Directive -> Write out only the span of lines that begins at the line with "# ---- helpers" and ends at the line with "ob = bpy.data.objects.new(name, data)". Keep both end lines, word for word.

Data excerpt ->
---*---

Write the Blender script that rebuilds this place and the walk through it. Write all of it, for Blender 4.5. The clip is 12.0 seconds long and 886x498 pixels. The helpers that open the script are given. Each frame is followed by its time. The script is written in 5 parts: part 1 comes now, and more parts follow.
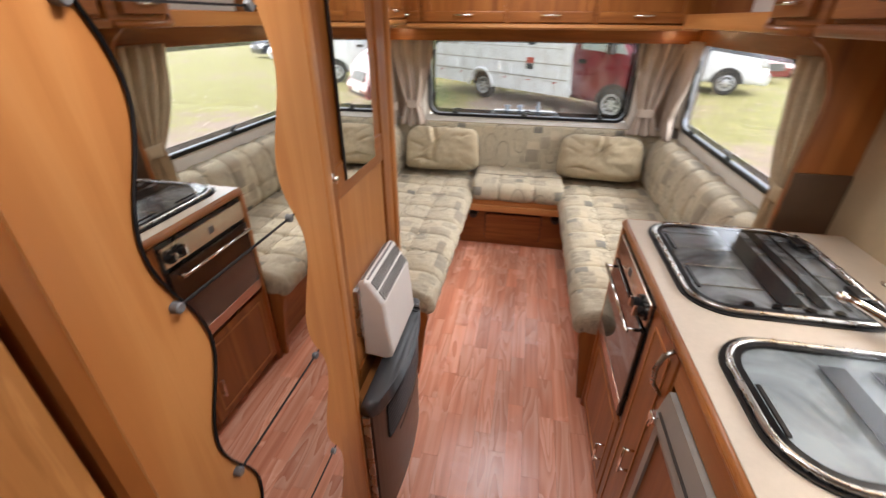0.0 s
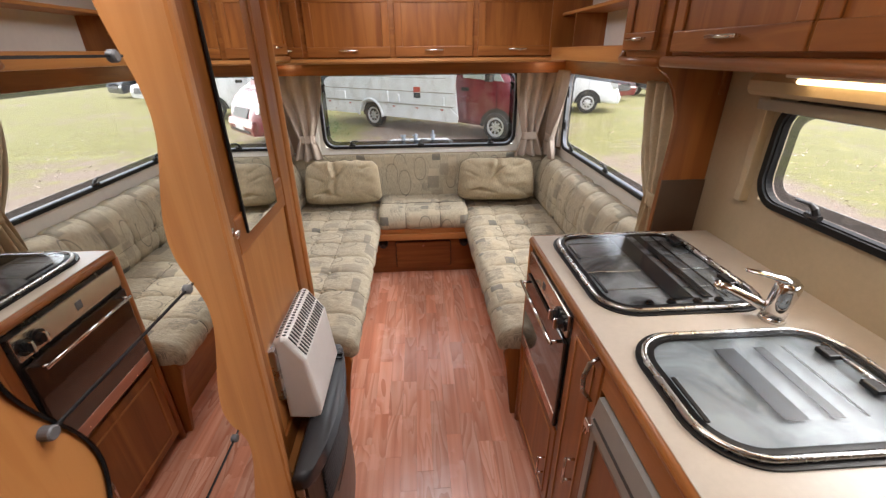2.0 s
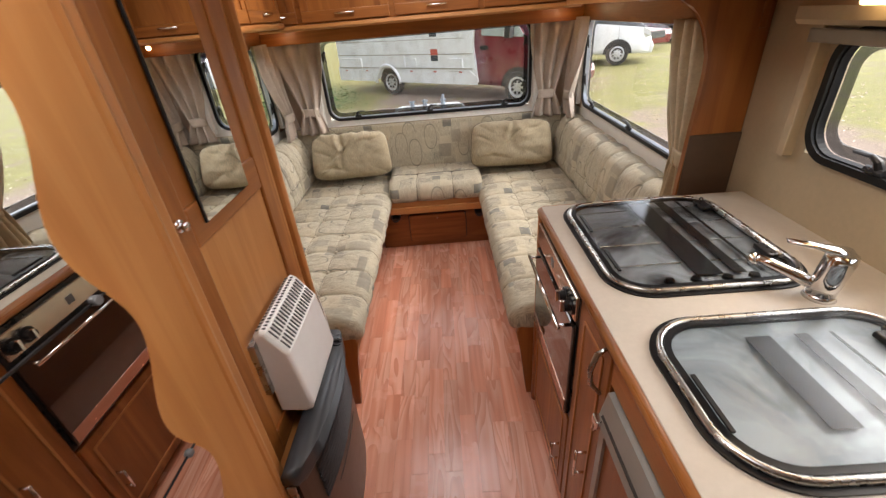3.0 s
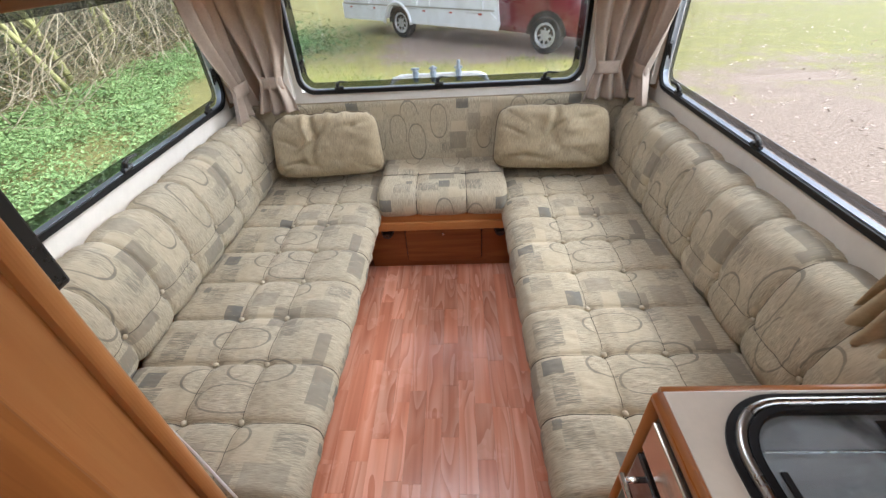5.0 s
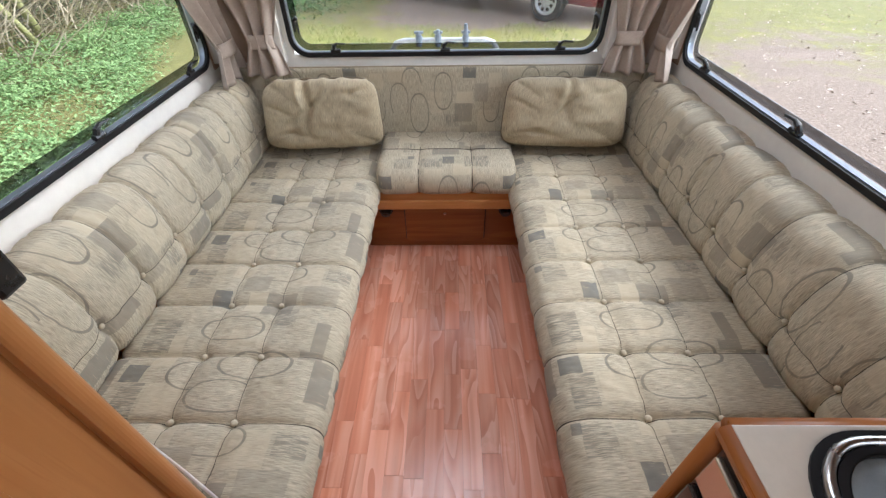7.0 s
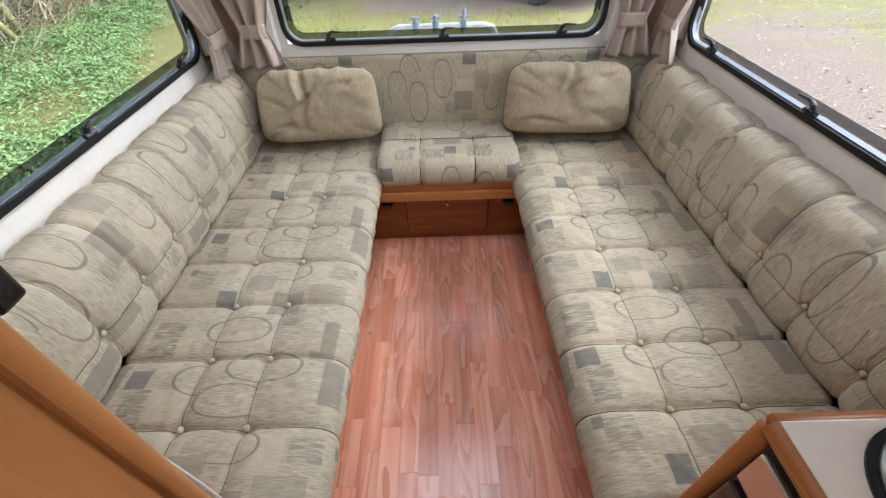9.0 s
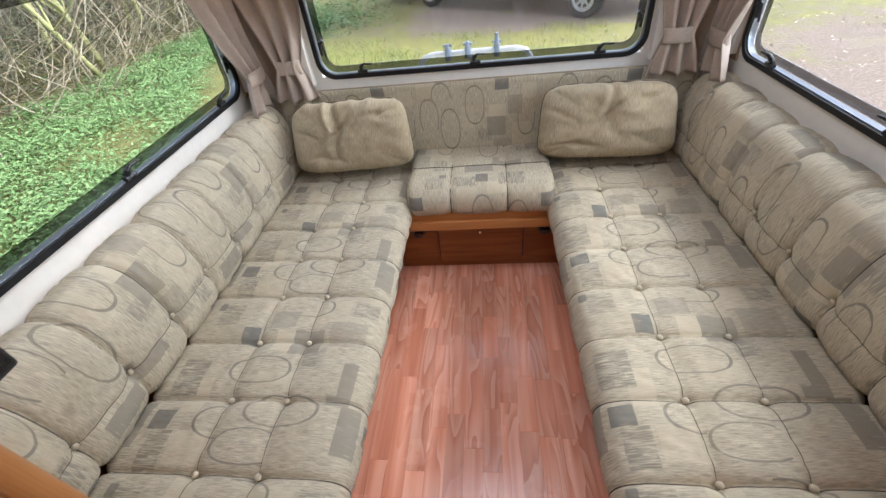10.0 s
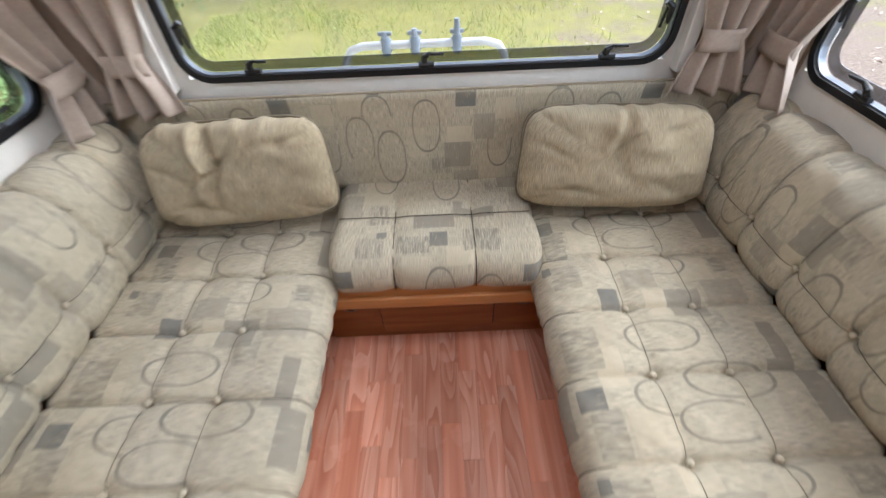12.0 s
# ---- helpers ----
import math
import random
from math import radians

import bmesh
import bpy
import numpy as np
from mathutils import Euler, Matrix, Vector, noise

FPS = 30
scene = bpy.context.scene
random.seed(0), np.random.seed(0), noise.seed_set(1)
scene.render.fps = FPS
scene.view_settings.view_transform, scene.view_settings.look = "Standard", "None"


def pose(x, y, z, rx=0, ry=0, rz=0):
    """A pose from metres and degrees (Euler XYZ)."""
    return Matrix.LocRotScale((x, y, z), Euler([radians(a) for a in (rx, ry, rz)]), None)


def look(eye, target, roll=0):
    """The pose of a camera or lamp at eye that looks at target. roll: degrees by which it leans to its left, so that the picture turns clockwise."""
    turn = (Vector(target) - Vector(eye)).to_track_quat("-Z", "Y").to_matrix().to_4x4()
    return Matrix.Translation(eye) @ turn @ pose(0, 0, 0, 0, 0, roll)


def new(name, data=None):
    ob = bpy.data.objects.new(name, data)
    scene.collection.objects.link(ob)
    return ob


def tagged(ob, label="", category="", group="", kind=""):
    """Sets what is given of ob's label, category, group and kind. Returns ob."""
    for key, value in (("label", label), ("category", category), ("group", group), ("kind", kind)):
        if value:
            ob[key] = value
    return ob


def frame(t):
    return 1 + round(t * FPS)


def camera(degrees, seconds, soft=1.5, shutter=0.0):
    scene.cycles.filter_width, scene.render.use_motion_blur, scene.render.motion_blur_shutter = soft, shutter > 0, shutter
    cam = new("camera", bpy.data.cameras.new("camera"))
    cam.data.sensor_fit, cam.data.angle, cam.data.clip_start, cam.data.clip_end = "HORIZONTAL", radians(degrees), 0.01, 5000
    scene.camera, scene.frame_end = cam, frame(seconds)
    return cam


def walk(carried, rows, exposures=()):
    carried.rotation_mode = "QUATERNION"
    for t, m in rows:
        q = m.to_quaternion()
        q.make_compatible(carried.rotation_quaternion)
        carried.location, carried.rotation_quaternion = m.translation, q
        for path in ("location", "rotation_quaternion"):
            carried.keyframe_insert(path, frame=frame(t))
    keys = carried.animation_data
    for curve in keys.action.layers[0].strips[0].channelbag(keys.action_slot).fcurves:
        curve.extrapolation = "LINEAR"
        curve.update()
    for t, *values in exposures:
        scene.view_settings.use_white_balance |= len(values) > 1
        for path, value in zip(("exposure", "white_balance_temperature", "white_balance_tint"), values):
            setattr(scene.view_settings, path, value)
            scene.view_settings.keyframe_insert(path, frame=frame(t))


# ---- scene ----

---*---

Answer to the exercise ->
# ---- helpers ----
import math
import random
from math import radians

import bmesh
import bpy
import numpy as np
from mathutils import Euler, Matrix, Vector, noise

FPS = 30
scene = bpy.context.scene
random.seed(0), np.random.seed(0), noise.seed_set(1)
scene.render.fps = FPS
scene.view_settings.view_transform, scene.view_settings.look = "Standard", "None"


def pose(x, y, z, rx=0, ry=0, rz=0):
    """A pose from metres and degrees (Euler XYZ)."""
    return Matrix.LocRotScale((x, y, z), Euler([radians(a) for a in (rx, ry, rz)]), None)


def look(eye, target, roll=0):
    """The pose of a camera or lamp at eye that looks at target. roll: degrees by which it leans to its left, so that the picture turns clockwise."""
    turn = (Vector(target) - Vector(eye)).to_track_quat("-Z", "Y").to_matrix().to_4x4()
    return Matrix.Translation(eye) @ turn @ pose(0, 0, 0, 0, 0, roll)


def new(name, data=None):
    ob = bpy.data.objects.new(name, data)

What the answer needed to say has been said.